Créé aux prémices de la Révolution Française, la Fille Mal Gardée a su garder au fil de ses différentes versions un charme intact pour ses audiences. Dans la version du britannique Frederick Ashton, le ballet de Dauberval est un véritable bain de jouvence pour le Ballet de Opéra de Paris et une forme de célébration du début de l’été. Dans ce modèle de ballet pantomime, la simplicité de l’histoire et le cadre rustique n’excluent pas le raffinement de la danse et la délicatesse des sentiments, le tout assaisonné d’une pointe d’humour anglais.

Pour ceux qui se délectent des descriptions de la société campagnarde de Jane Austen ou de George Eliot, ils retrouveront un peu cette atmosphère dans cette comédie dans le milieu des fermiers cossus quelque part en France ou en Angleterre au dix-neuvième siècle. Les toiles peintes naïves d’Osbert Lancaster ajoutent à la joliesse de l’ensemble.

Parmi les distributions proposées,  celle réunissant Muriel Zusperreguy dans le rôle de Lise, la Fille Mal Gardée, et François Alu dans le rôle de son soupirant Colas était particulièrement prometteuse. Pour qui a découvert François Alu en Basilio dans Don Quichotte,  il n’y avait guère de doute que le personnage solaire, débrouillard et facétieux de Colas était fait pour lui. Il y avait même de quoi se régaler par avance à l’idée des séquences virtuoses destinées à Colas. Muriel Zusperreguy est une habituée du rôle de Lise où son caractère terrien et enjoué s’épanouit parfaitement et l’association avec François Alu fonctionne généralement plutôt bien, le côté instinctif et un peu fou du danseur la poussant en dehors de sa zone de confort.

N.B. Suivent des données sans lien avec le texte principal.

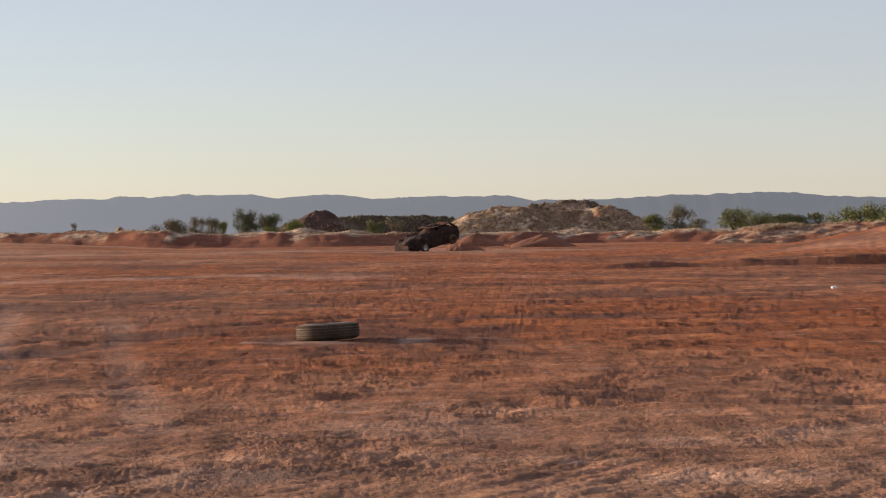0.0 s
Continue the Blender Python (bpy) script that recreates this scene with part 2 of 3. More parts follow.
# ---- ground ----
# tyre ruts and ridges: half width, depth (minus: a ridge), darkening, dust, then points in metres
RUTS = [
    (0.40, 0.06, 0.9, 0, [(-9.5, 17.5), (-4.75, 21.1), (-3.5, 26.5), (-1.2, 29.6), (1.0, 30.7), (6, 31.5)]),
    (0.7, 0.07, 0.8, 0, [(-13, 33), (-8.1, 36.3), (-4.8, 43), (-1.9, 46), (6, 50)]),
    (0.30, 0.05, 0.6, 0, [(-6, 23.0), (-1.3, 31.8), (1.0, 30.0), (3.2, 30.4), (9, 28)]),
    (0.24, 0.03, 0, 0.32, [(-8.5, 39), (-7.24, 32.7), (-5.58, 24.2), (-4.83, 19.6), (-4.47, 17.1), (-4.3, 15.9)]),
    (0.12, -0.018, 0.12, 0, [(-7.6, 31.0), (-6.0, 24.2), (-5.25, 19.8), (-4.9, 17.3)]),
    (0.17, 0.012, 0, 0.24, [(-5.36, 32.1), (-3.6, 21.9), (-2.96, 18.3), (-2.25, 14.7), (-1.9, 12.9)]),
    (0.16, 0.012, 0, 0.22, [(-6.81, 18.7), (-5.86, 16.0), (-5.0, 13.4)]),
    (0.10, 0.008, 0, 0.25, [(-2.05, 4.5), (-2.02, 5.2), (-1.92, 5.95), (-1.79, 6.9), (-1.73, 8.3), (-1.93, 10.1)]),
    (0.10, 0.008, 0, 0.22, [(-1.89, 4.64), (-1.72, 5.34), (-1.54, 5.93), (-1.43, 7.84), (-1.5, 9.2)]),
    (0.05, 0.008, 0.3, 0, [(-0.85, 6.4), (-0.88, 6.73), (-0.96, 7.53), (-0.98, 8.1)]),
    (0.05, 0.008, 0.3, 0, [(-0.77, 6.8), (-0.82, 7.3), (-0.91, 7.96), (-0.95, 8.5)]),
    (0.045, -0.014, 0.7, 0, [(-7.0, 9.1), (-5.87, 8.13), (-5.0, 7.37), (-4.3, 6.8)]),
    (0.05, -0.012, 0.65, 0, [(-5.6, 6.5), (-4.78, 6.6), (-4.4, 6.66), (-4.3, 7.13), (-4.24, 7.45)]),
    (0.05, -0.012, 0.65, 0, [(-4.2, 8.5), (-4.46, 9.7)]),
    (0.06, -0.013, 0.7, 0, [(-4.4, 9.95), (-3.9, 9.0), (-3.4, 8.35), (-2.8, 7.55)]),
    (0.06, -0.013, 0.7, 0, [(-4.1, 10.3), (-3.5, 9.2), (-3.06, 8.5), (-2.6, 7.9)]),
    (0.06, -0.012, 0.55, 0, [(-3.06, 8.5), (-3.2, 9.5), (-3.0, 10.2), (-2.65, 9.6)]),
    (0.12, 0.003, 0, 0.35, [(-3.0, 4.15), (-2.55, 4.83), (-2.1, 5.97), (-1.85, 7.1), (-1.67, 8.05), (-1.6, 8.8)]),
    (0.12, 0.003, 0, 0.30, [(-3.45, 4.75), (-2.75, 5.6), (-2.23, 6.95), (-2.13, 8.2), (-2.13, 9.1), (-2.35, 9.95)]),
    (0.04, -0.005, 0.12, 0, [(-3.2, 4.45), (-2.65, 5.2), (-2.15, 6.45), (-1.98, 7.6), (-1.9, 8.6)]),
    (0.08, 0.004, 0.1, 0, [(-3.8, 5.2), (-3.2, 6.0), (-2.6, 6.75), (-2.1, 7.5)]),
    (0.06, -0.010, 0.3, 0, [(-1.06, 9.1), (-0.92, 8.1), (-0.8, 6.8), (-0.7, 5.0)]),
    (1.3, 0.03, 0, 0.55, [(-60, 80), (-23.5, 58.5), (-14.5, 56), (-9, 58), (-5, 60)]),
    (2.5, 0.03, 0, 0.5, [(-120, 108), (-66, 140), (-29, 130), (-14, 140), (0, 150)]),
    (3.0, 0.03, 0, 0.5, [(-95, 205), (-70, 215), (-40, 200), (-20, 172)]),
    (0.5, 0.05, 0.55, 0, [(-30, 50), (-14, 47), (-6, 52), (3, 58)]),
    (0.4, 0.05, 0.5, 0, [(-26, 36), (-14, 34), (-8, 30.5)]),
    (0.25, 0.03, 0.4, 0, [(-14, 22), (-8.5, 19.5), (-5.5, 17.6), (-2, 18.4)]),
    (0.9, 0.06, 0.55, 0, [(-5, 66), (2, 60), (9, 55), (16, 52)]),
    (0.6, 0.05, 0.5, 0, [(-2, 38), (4, 40), (12, 37)]),
    (0.35, 0.05, 0.55, 0, [(-12, 27), (-8, 25), (-5, 25.6), (0.5, 26.4), (5, 25)]),
    (0.25, 0.03, 0.5, 0, [(1.2, 15.5), (3.0, 14.8), (5, 15.6)]),
    (1.2, 0.05, 0.45, 0, [(-50, 98), (-30, 88), (-12, 92), (6, 86)]),
    (0.18, 0.012, 0.25, 0, [(-9.5, 13), (-6.5, 12.2), (-4, 11.6), (-1, 12.2), (3, 11.8)]),
]
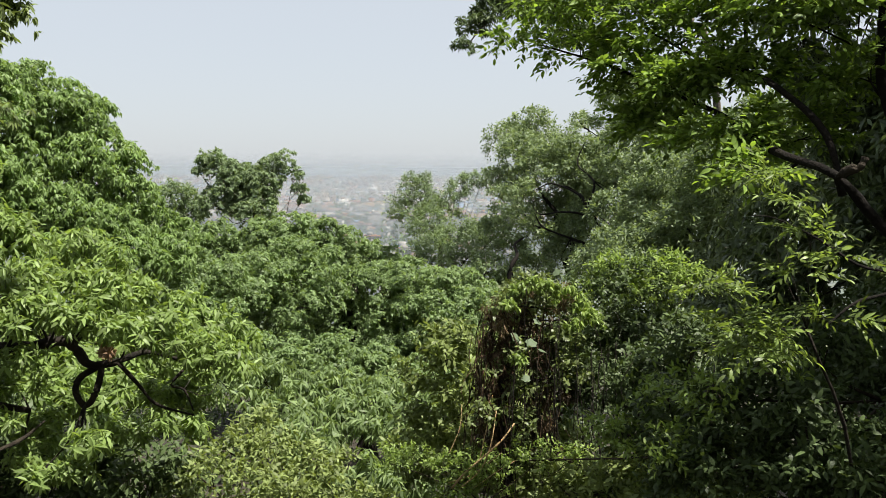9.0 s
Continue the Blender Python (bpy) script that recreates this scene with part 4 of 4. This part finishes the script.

François Alu a choisi une approche naturaliste pour le rôle de Colas, assez éloignée de son interprétation cartoonesque d’Inigo dans Paquita, et cette relative sobriété a aussi déteint sur son exécution de la chorégraphie avec un souci perpétuel de l’élégance et de la mise en valeur de sa partenaire. Pour tout dire cela manquait  parfois un peu de tendresse et de spontanéité. Finalement, le grain de fantaisie est plus venu de Muriel Zusperreguy,  très percutante dans sa pantomime et avec un sens certain du timing comique. Si la danse manquait parfois du peps  (mais la canicule n’aidait peut-être pas) et de la virtuosité associés à Lise, la danseuse sait faire évoluer le personnage de la chipie espiègle à la jeune femme « bonne à marier » et son duo avec la mère Simone déchaînée de Takeru Coste sonne toujours juste, entre rires et tendresse.

Si je ne devais retenir que quelques passages de la représentation, outre les solis de François Alu alias Colas, ce serait sans doute la « clog dance » (danse des sabots) si entraînante de la mère Simone avec les filles de ferme ainsi que la façon dont Daniel Stokes arrive à rendre attachant Alain, le riche promis un peu benêt façon Mr Bean convoité par la mère Simone pour Lise.

Encore quelques représentations de ce ballet anti-déprime, joyeux point final de la saison à l’Opéra Garnier, dont on reprendra volontiers une prescription.